PROBLEM STATEMENT: Repeat, exactly and completely, the material that follows. Omit the pictures.
========================
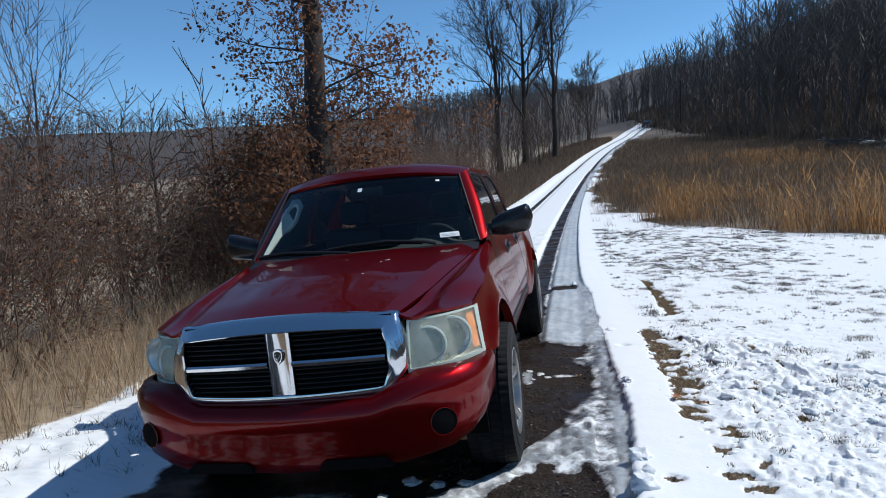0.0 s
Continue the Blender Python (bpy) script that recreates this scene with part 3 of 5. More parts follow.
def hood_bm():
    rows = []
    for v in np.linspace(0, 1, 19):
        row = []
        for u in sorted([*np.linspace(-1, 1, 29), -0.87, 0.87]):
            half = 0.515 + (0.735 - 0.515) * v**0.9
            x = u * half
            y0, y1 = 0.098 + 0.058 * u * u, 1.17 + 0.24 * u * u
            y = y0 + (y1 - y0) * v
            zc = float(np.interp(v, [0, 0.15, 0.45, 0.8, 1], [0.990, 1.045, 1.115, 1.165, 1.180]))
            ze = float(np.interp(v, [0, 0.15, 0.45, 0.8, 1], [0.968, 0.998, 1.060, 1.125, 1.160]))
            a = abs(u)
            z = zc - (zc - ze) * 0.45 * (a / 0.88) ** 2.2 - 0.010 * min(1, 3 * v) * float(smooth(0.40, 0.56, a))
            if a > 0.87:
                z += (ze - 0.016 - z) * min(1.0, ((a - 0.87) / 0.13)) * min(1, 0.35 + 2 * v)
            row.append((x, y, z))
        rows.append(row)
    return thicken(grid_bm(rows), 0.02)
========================
SOLUTION FOR THIS EXERCISE:
0.0 s
Continue the Blender Python (bpy) script that recreates this scene with part 3 of 5. More parts follow.
def hood_bm():
    rows = []
    for v in np.linspace(0, 1, 19):
        row = []
        for u in sorted([*np.linspace(-1, 1, 29), -0.87, 0.87]):
            half = 0.515 + (0.735 - 0.515) * v**0.9
            x = u * half
            y0, y1 = 0.098 + 0.058 * u * u, 1.17 + 0.24 * u * u
            y = y0 + (y1 - y0) * v
            zc = float(np.interp(v, [0, 0.15, 0.45, 0.8, 1], [0.990, 1.045, 1.115, 1.165, 1.180]))
            ze = float(np.interp(v, [0, 0.15, 0.45, 0.8, 1], [0.968, 0.998, 1.060, 1.125, 1.160]))
            a = abs(u)
            z = zc - (zc - ze) * 0.45 * (a / 0.88) ** 2.2 - 0.010 * min(1, 3 * v) * float(smooth(0.40, 0.56, a))
            if a > 0.87:
                z += (ze - 0.016 - z) * min(1.0, ((a - 0.87) / 0.13)) * min(1, 0.35 + 2 * v)
            row.append((x, y, z))
        rows.append(row)
    return thicken(grid_bm(rows), 0.02)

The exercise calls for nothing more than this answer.